Family of Oregon mall shooting victim wants changes to gun laws
TUALATIN, Ore. - The family of the man who was killed in the shooting at Clackamas Town Center last year wants to see changes in gun laws both in Oregon and nationwide.
Steve Forsyth's wife and kids are in counseling. They can't sleep at night, but the family recognizes the value of sharing their story and how it may help shape the way people look at gun violence.
About the only solace Forsyth's family took in how he died was that he didn't suffer.
"He was talking to his dad when he was shot," said Paul Kemp on Monday, who was Forsyth's brother-in-law. "Steve dropped the phone, of course. He was dead before he hit the floor."

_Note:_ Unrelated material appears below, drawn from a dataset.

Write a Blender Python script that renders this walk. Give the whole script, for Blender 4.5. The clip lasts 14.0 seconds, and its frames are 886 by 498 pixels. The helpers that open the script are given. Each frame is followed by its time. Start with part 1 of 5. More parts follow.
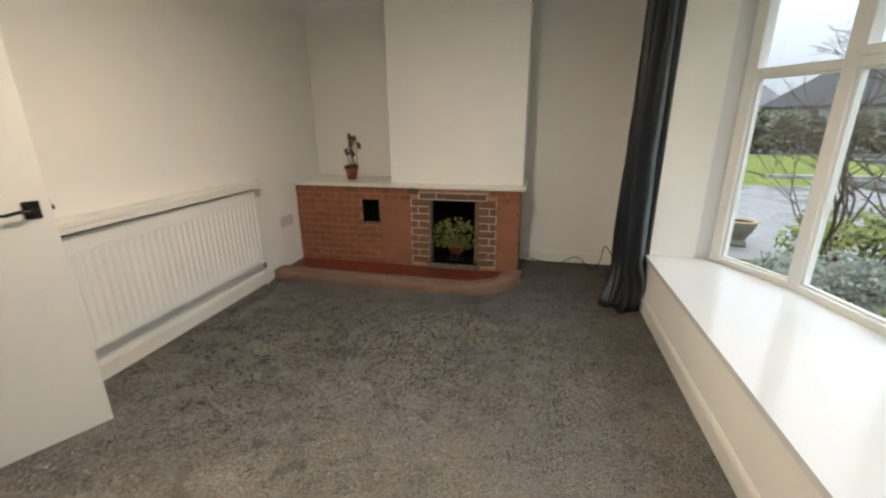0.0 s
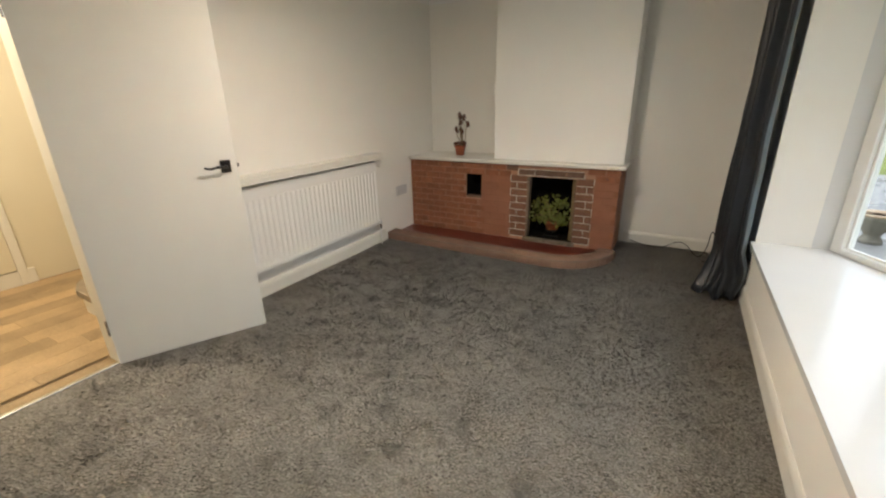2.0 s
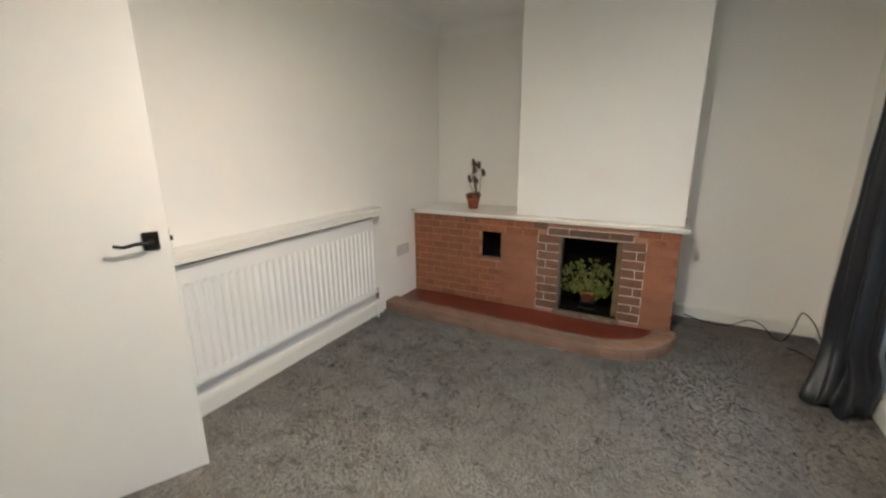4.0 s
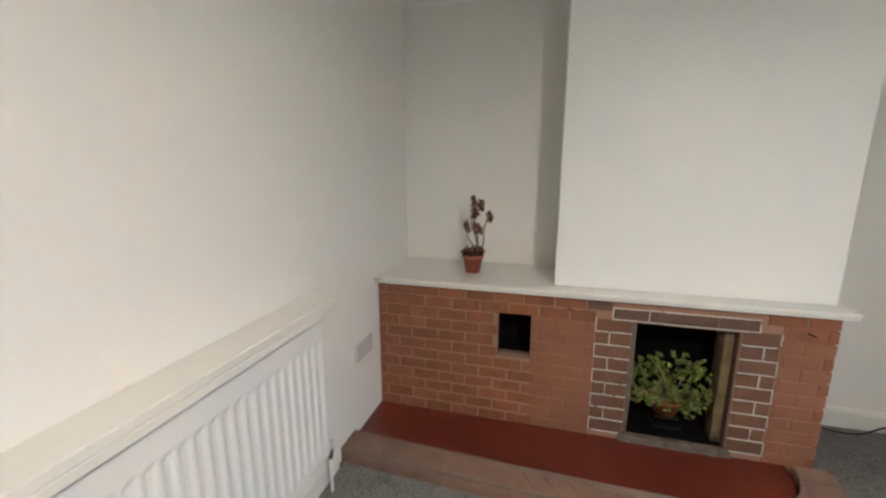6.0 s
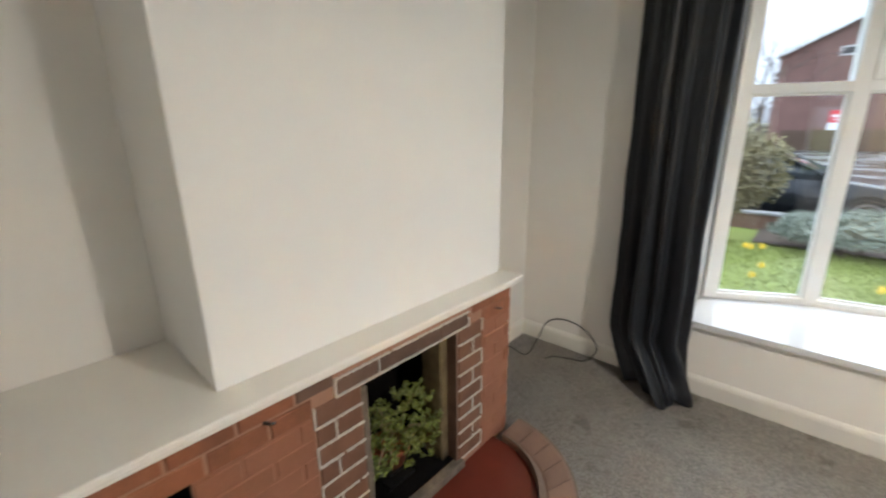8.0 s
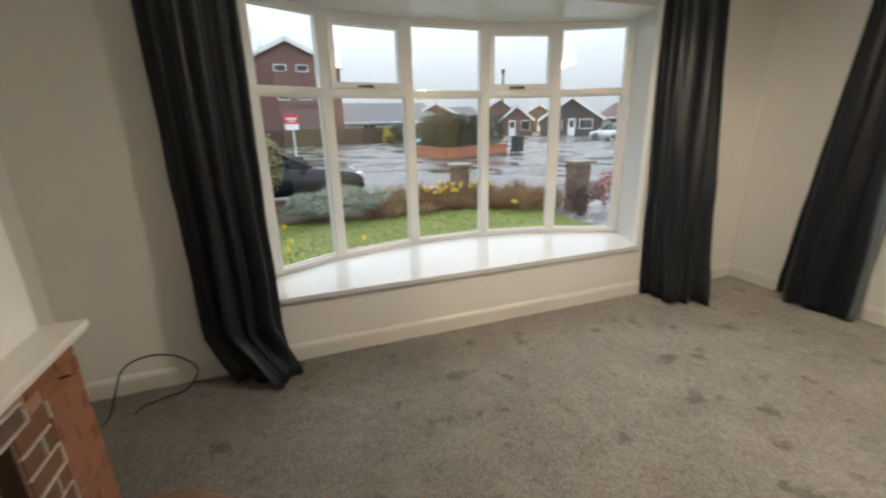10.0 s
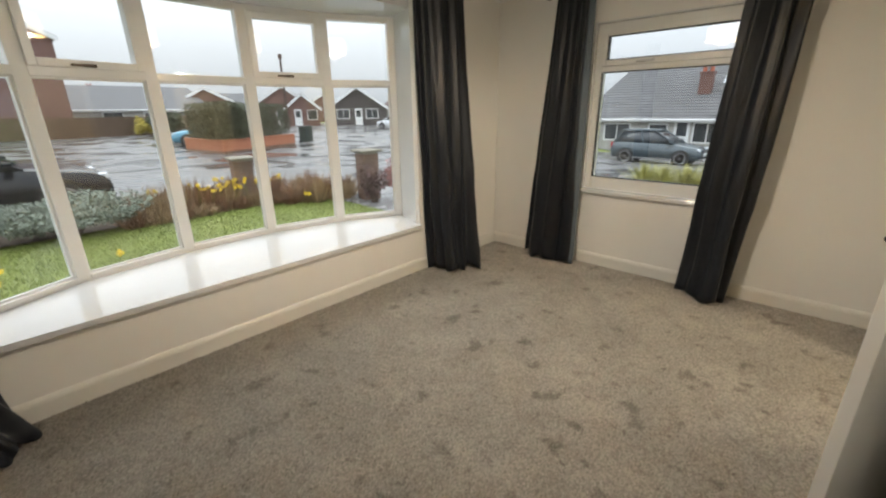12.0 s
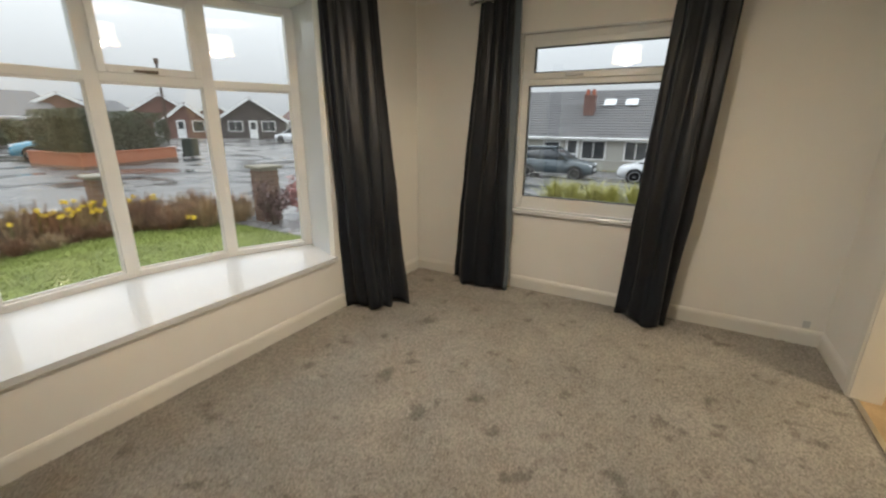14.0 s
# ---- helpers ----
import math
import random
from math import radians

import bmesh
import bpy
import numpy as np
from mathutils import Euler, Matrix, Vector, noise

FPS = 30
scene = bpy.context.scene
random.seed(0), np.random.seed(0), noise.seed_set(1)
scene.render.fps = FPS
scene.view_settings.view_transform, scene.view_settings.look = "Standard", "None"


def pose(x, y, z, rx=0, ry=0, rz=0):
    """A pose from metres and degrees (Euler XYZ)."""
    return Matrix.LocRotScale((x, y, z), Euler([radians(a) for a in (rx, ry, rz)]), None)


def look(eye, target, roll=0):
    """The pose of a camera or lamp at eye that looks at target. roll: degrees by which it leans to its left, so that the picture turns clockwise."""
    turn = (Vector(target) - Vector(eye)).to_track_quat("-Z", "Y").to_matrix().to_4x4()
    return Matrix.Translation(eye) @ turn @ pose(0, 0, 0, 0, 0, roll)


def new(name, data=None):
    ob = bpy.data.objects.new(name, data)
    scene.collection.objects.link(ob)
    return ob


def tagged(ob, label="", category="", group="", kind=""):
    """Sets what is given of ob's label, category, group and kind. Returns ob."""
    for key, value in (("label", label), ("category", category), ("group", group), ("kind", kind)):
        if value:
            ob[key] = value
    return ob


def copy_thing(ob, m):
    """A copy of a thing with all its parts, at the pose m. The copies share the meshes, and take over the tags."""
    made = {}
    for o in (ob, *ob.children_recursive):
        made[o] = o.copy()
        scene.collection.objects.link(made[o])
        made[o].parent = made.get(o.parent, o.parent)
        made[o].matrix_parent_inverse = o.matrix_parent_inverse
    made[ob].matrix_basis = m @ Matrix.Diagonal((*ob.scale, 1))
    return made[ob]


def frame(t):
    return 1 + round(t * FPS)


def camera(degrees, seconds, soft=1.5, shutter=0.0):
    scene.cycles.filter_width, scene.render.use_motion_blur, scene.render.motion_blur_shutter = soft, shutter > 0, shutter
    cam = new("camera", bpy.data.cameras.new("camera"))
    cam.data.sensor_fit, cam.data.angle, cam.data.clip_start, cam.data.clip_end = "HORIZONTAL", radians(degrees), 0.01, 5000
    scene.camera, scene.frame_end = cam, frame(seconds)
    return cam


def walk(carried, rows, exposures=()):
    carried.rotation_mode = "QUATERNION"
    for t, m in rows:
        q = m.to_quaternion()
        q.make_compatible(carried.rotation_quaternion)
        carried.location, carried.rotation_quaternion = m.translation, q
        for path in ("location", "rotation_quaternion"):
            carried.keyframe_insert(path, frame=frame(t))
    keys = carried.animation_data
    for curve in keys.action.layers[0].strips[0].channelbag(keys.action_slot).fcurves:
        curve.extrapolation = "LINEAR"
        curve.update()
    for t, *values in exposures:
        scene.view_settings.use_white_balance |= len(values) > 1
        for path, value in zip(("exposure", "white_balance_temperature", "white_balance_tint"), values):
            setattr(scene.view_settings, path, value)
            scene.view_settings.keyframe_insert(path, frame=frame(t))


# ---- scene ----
cam = camera(94.1, 14.0, soft=2.2, shutter=0.4)
PATH = [
    (0, (0.321, 0.478, 1.41), (-0.102, 2.339, 0.811), -0.4),
    (0.5, (0.477, 0.375, 1.438), (-0.148, 2.165, 0.8), -0.7),
    (1, (0.548, 0.309, 1.41), (-0.22, 2.034, 0.75), -0.8),
    (1.5, (0.584, 0.246, 1.399), (-0.288, 1.916, 0.728), -1.0),
    (2, (0.627, 0.226, 1.399), (-0.308, 1.861, 0.727), -1.2),
    (4.5, (-0.192, 1.161, 1.453), (-1.114, 2.875, 0.993), -0.4),
    (5, (-0.474, 1.434, 1.494), (-1.388, 3.159, 1.056), -0.7),
    (5.5, (-0.784, 1.716, 1.454), (-1.56, 3.513, 1.046), -0.2),
    (6, (-1.054, 2.051, 1.474), (-1.573, 3.939, 1.064), 0.0),
    (6.5, (-1.231, 2.386, 1.509), (-1.367, 4.329, 1.057), -0.7),
    (7, (-1.335, 2.736, 1.492), (-0.901, 4.618, 0.973), -0.0),
    (7.5, (-1.326, 3.018, 1.482), (-0.336, 4.667, 0.936), 0.3),
    (8, (-1.321, 3.201, 1.469), (0.097, 4.501, 0.922), -0.8),
    (8.5, (-1.287, 3.347, 1.411), (0.472, 4.15, 0.9), -1.4),
    (9, (-1.245, 3.428, 1.432), (0.667, 3.686, 0.903), -1.5),
    (9.2, (-1.26, 3.456, 1.444), (0.665, 3.5, 0.9), -1.5),
    (11.3, (-1.457, 3.381, 1.413), (-0.037, 2.115, 0.798), -1.2),
    (11.5, (-1.449, 3.397, 1.419), (-0.083, 2.077, 0.795), -1.1),
    (12, (-1.461, 3.374, 1.438), (-0.178, 1.98, 0.797), -0.8),
    (12.5, (-1.462, 3.357, 1.429), (-0.227, 1.918, 0.794), -0.7),
    (13, (-1.409, 3.314, 1.43), (-0.22, 1.831, 0.808), -0.3),
    (13.5, (-1.254, 3.165, 1.43), (-0.151, 1.611, 0.822), 0.0),
    (14, (-1.035, 3.045, 1.416), (-0.093, 1.377, 0.839), 0.5),
]
walk(cam, [(t, look(eye, target, roll)) for t, eye, target, roll in PATH], exposures=((0, 0.5, 6200, 10), (2, 0.6, 6200, 10), (4.5, 0.82, 5700, 10), (5.5, 0.85, 5600, 10), (6.5, 1.0, 5430, 10), (7.5, 1.18, 5600, 10), (8, 1.0, 5650, 10), (8.5, 0.48, 5800, 10), (9, 0.28, 5950, 10), (11.5, 0.4, 6350, 10), (14, 0.15, 6450, 10)))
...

Since the shooting, Kemp has reached out to national groups trying to curb gun violence and asking how he can help.
Kemp is not a bleeding-heart liberal.
"I'm a registered Republican and a gun owner," he said. "But I secure my weapons, and I'm not going to give them up.
But Kemp does believe in a national background check when someone's buying a gun. He believes there's no need for citizens to be able to buy high-capacity magazines. He also thinks there ought to be consequences for gun owners who don't properly store their weapons.
Jacob Tyler Roberts, the young man who shot and killed Forsyth, Cindy Yuille and seriously wounded 15-year-old Kristina Shevchenko before fatally shooting himself Dec. 11, 2012, would have passed a background check. But he'd stolen the gun he used that day, and investigators have told Kemp the shooter had with him 145 rounds of ammunition.
"The absolute worst day of my life - the worst event - was having to tell Alex his dad was dead, was shot at the mall," Kemp said. "There's no good way to do that, and I cannot fathom what those parents in Newtown went through. ... It's not worth it and it should not happen to more families."
Alex is 14 years old and he and his father share a birthday.
Kemp plans to be in Salem later this week, talking to state lawmakers about changing gun laws in Oregon.
Four proposed gun-control measures go before the Oregon Senate Judiciary Committee on Friday.
Senate Bill 347 would ban guns in primary and secondary schools. Senate Bill 699 would prohibit openly carrying a weapon in public buildings, including the state Capitol. Another, Senate Bill 700 requires background checks on gun sales and transfers, except between family members, and Senate Bill 796 requires a shooting test to obtain a concealed-handgun license.
Gun rights supporters say the bills would only punish gun owners who obey the law and make it tougher for them to protect themselves and the people around them.